Contact: Erin McKenzie-Mulvey
212-337-2906

Former Colombian National Police Officer Found Guilty
of Conspiring to Distribute Over Two Tons of Cocaine

FEB 13 --(Manhattan, NY) JOHN P. GILBRIDE, the Special Agent-in-Charge of the New York Office of the United States Drug Enforcement Administration ("DEA") and MICHAEL J. GARCIA, the United States Attorney for the Southern District of New York announced the conviction of JAIME ENRIQUE ROMERO-PADILLA, formerly a lieutenant in the antinarcotics division of the Colombian National Police (“CNP”), who was previously extradited from Colombia to face cocaine charges. The defendant was found guilty this afternoon, following a one-week jury trial in Manhattan federal court before United States District Judge DENISE L. COTE.

DEA Special Agent-in-Charge JOHN P. GILBRIDE stated, “Throughout this investigation law enforcement united in order to identify and dismantle a drug trafficking organization smuggling millions of dollars of cocaine through US airports. This conviction demonstrates DEA and our global partners’ commitment to identify those profiting from the sale of illegal narcotics and put them out of business.”

According to documents filed in this case and the evidence at trial: ROMERO-PADILLA attempted to use his police contacts to secure safe passage for large cocaine shipments from Bogotá’s El Dorado International Airport and other locations. Specifically, from August until October 2005, ROMERO-PADILLA paid bribes to two active CNP officers whom he believed to be corrupt. ROMERO-PADILLA paid the officers to facilitate a shipment of 409 kilograms of cocaine, worth an estimated $12 million dollars, from the Bogotá Airport to Mexico City. ROMERO-PADILLA also assisted with the packaging, storage and transport of the cocaine en route to the Bogotá Airport. The CNP officers ROMERO-PADILLA bribed actually were working with the United States Drug Enforcement Administration (“DEA”), which seized the cocaine in Mexico City.

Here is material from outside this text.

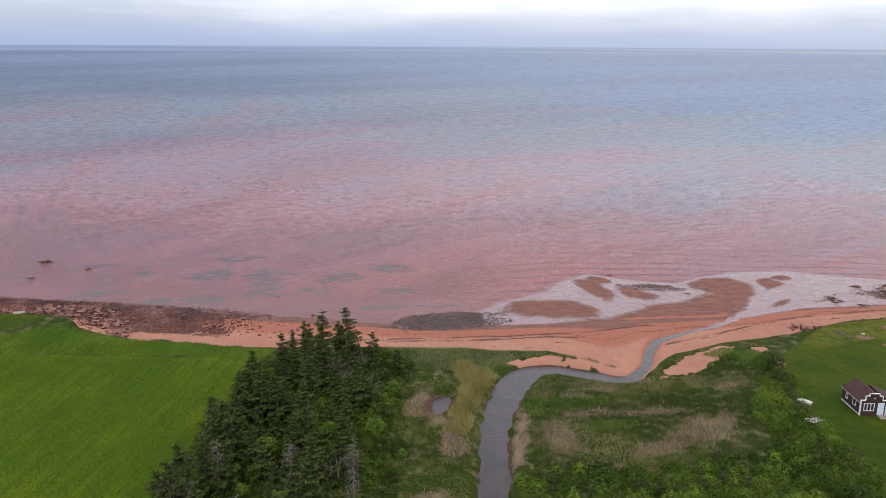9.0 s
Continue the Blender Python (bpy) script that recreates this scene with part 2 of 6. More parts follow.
def sea_material():
    """Silty sea: red with suspended sand by the shore, blue-grey far out; a thin still film over the flats."""
    m, t, s = material("silty_sea", 0.22, 0.0, 1.33)
    p = node(t, "ShaderNodeSeparateXYZ", {0: spot(t)}).outputs
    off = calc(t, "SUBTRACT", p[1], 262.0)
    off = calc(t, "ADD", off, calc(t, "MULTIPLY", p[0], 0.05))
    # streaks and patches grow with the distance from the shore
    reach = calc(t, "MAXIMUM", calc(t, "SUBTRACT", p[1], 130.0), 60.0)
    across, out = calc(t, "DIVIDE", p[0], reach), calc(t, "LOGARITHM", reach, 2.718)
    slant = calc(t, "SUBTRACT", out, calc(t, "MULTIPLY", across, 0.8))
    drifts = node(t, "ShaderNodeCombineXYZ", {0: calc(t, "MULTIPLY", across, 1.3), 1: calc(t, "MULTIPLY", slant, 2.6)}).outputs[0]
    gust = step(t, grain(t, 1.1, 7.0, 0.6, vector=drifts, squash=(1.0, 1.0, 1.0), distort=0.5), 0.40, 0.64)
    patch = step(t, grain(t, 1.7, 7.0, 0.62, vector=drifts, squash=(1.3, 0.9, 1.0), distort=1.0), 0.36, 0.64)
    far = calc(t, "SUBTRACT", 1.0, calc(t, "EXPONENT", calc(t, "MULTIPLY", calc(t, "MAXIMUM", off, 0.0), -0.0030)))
    loose = calc(t, "MULTIPLY", calc(t, "SUBTRACT", patch, 0.5), calc(t, "MULTIPLY", calc(t, "MULTIPLY", far, calc(t, "SUBTRACT", 1.0, far)), 1.1))
    # towards the east the base colour turns bluer, standing in for sky reflection
    east_sheen = calc(t, "MULTIPLY", step(t, across, -0.05, 0.6), 0.22)
    r = node(t, "ShaderNodeValToRGB", {0: calc(t, "ADD", calc(t, "ADD", far, loose), east_sheen)})
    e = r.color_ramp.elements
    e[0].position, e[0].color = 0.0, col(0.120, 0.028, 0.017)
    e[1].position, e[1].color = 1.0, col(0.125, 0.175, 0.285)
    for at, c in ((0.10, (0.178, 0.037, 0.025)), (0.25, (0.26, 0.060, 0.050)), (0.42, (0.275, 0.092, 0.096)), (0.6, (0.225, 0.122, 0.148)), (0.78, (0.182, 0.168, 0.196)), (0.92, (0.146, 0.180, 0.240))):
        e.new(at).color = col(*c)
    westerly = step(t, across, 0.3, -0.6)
    # gust patches and the west darkened in colour, for weaker sky reflection
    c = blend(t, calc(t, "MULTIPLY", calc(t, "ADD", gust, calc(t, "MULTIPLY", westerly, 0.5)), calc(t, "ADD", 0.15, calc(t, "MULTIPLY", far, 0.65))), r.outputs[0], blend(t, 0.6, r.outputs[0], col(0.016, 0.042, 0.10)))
    weed = node(t, "ShaderNodeAttribute", attribute_name="weed").outputs["Fac"]
    frond = grain(t, 0.2, 7.0, 0.66, squash=(0.7, 1.0, 1.0), distort=1.8)
    c = blend(t, calc(t, "MULTIPLY", calc(t, "MULTIPLY", step(t, calc(t, "ADD", frond, calc(t, "MULTIPLY", weed, 0.2)), 0.60, 0.74), step(t, weed, 0.02, 0.35)), 0.72), c, col(0.048, 0.042, 0.033))
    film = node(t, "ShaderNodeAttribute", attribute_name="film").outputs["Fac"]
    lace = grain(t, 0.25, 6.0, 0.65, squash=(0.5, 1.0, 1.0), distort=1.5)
    # pale sky sheen of the shallow film, put into the colour
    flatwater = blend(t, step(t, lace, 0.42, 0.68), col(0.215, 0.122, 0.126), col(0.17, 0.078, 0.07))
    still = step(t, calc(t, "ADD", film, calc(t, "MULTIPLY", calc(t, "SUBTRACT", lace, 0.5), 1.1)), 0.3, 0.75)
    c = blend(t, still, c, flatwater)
    tilted = node(t, "ShaderNodeVectorRotate", {"Vector": spot(t), "Angle": 0.3})
    tilted.rotation_type = "Z_AXIS"
    w1 = grain(t, 0.55, 6.0, 0.75, vector=tilted.outputs[0], squash=(0.3, 1.2, 1.0), distort=0.4)
    w2 = grain(t, 1.5, 4.0, 0.7, vector=tilted.outputs[0], squash=(0.32, 1.1, 1.0), distort=0.4)
    wave = node(t, "ShaderNodeTexWave", {"Vector": spot(t), "Scale": 0.05, "Distortion": 14.0, "Detail": 3.0, "Detail Scale": 0.25})
    wave.bands_direction = "Y"
    swell = calc(t, "POWER", wave.outputs[1], 4.0)
    close = step(t, off, 110.0, 20.0)
    h = calc(t, "ADD", calc(t, "MULTIPLY", w1, 0.9), calc(t, "MULTIPLY", w2, 0.6))
    h = calc(t, "MULTIPLY", h, calc(t, "ADD", 0.35, calc(t, "MULTIPLY", step(t, off, 12.0, 50.0), 0.65)))
    h = calc(t, "ADD", h, calc(t, "MULTIPLY", swell, calc(t, "MULTIPLY", close, 0.03)))
    h = calc(t, "MULTIPLY", h, calc(t, "SUBTRACT", 1.0, calc(t, "MULTIPLY", still, 0.9)))
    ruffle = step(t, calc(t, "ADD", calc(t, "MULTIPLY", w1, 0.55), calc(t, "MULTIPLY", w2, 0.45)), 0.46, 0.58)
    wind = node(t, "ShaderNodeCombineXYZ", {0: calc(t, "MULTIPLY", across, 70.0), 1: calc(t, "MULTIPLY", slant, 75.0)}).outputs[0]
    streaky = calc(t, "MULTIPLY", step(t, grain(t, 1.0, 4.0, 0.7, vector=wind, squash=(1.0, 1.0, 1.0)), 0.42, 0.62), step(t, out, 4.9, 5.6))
    # wind streaks darkened in the base colour, as wave faces mirroring less sky
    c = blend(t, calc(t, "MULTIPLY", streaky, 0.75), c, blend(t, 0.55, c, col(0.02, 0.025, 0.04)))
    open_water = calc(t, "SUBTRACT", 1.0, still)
    # dark sides of the ripples painted into the base colour
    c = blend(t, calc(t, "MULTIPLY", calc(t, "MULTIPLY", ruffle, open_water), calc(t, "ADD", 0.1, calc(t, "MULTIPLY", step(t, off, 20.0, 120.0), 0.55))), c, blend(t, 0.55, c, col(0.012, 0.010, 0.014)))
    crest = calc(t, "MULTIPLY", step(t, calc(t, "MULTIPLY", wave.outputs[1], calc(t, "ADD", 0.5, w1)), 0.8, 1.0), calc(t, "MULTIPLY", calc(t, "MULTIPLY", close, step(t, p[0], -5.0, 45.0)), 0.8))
    # shaded faces of the inshore swell, drawn as dark lines in the colour
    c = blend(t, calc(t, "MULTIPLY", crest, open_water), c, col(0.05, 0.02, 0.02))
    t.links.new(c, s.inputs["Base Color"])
    calm = step(t, out, 6.4, 5.0)
    bump = node(t, "ShaderNodeBump", {"Height": h, "Strength": calc(t, "MULTIPLY", calm, 0.85), "Distance": 0.7})
    t.links.new(bump.outputs[0], s.inputs["Normal"])
    rougher = calc(t, "ADD", 0.2, calc(t, "MULTIPLY", step(t, out, 5.2, 6.6), 0.27))
    t.links.new(calc(t, "SUBTRACT", rougher, calc(t, "MULTIPLY", gust, 0.05)), s.inputs["Roughness"])
    shy = calc(t, "ADD", calc(t, "MULTIPLY", gust, 0.22), calc(t, "MULTIPLY", westerly, 0.26))
    # ripple faces turned to the eye mirror less of the low sky
    facing = calc(t, "MULTIPLY", calc(t, "MAXIMUM", calc(t, "MULTIPLY", ruffle, step(t, off, 0.0, 110.0)), streaky), open_water)
    gloss = calc(t, "SUBTRACT", 0.6, calc(t, "MULTIPLY", shy, step(t, out, 4.8, 6.2)))
    gloss = calc(t, "MULTIPLY", gloss, calc(t, "SUBTRACT", 1.0, calc(t, "MULTIPLY", facing, 0.55)))
    gloss = calc(t, "MULTIPLY", gloss, calc(t, "ADD", 0.86, calc(t, "MULTIPLY", step(t, off, 0.0, 140.0), 0.14)))
    t.links.new(gloss, s.inputs["Specular IOR Level"])
    return m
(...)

In early 2006, ROMERO-PADILLA worked on a second large shipment of cocaine -- consisting of approximately 1,700 kilograms -- which was scheduled to leave from the Colombian port city of Buenaventura to Manzanillo, Mexico, en route to the United States. On several occasions in February and March 2006, ROMERO-PADILLA traveled to Buenaventura to bribe police officers at that port. In addition, he secured warehouse space for the packaging and storage of the cocaine, which was to be disguised inside bags of hard candies. That shipment, with a U.S. street value of more than $50 million, was seized by CNP officers working with DEA, from two locations in Bogotá, Colombia, before it could be shipped.

ROMERO-PADILLA was found guilty of both counts of the Indictment against him: conspiracy to distribute cocaine knowing that it would be imported into the United States, and the substantive distribution of cocaine knowing that it would be imported into the United States. Although each of these charges carries a maximum sentence of life imprisonment, the United States provided assurances to the Government of Colombia as part of the extradition process that a life sentence would not be sought. ROMERO-PADILLA is scheduled to be sentenced by Judge COTE on June 13, 2008, at 3:00 p.m.

This case was the result of “Operation Caso Dorado,” an Organized Crime Drug Enforcement Task Force investigation conducted by the United States Attorney’s Office for the Southern District of New York (the “Office”), and the Bogotá, Colombia, and New York offices of the United States Drug Enforcement Administration (“DEA”), the New York City Police Department, the New York State Police Department with the cooperation of the United States Department of Homeland Security, Bureau of Immigration and Customs Enforcement (“ICE”) and Colombian and Mexican law enforcement authorities. Mr. GARCIA praised the cooperative investigative efforts of the DEA, and also commended Colombian law enforcement officers for their partnership in the case.

The case is being handled by the Office’s International Narcotics Trafficking Unit; MARC P. BERGER and KEVIN R. PUVALOWSKI are in charge of the prosecution.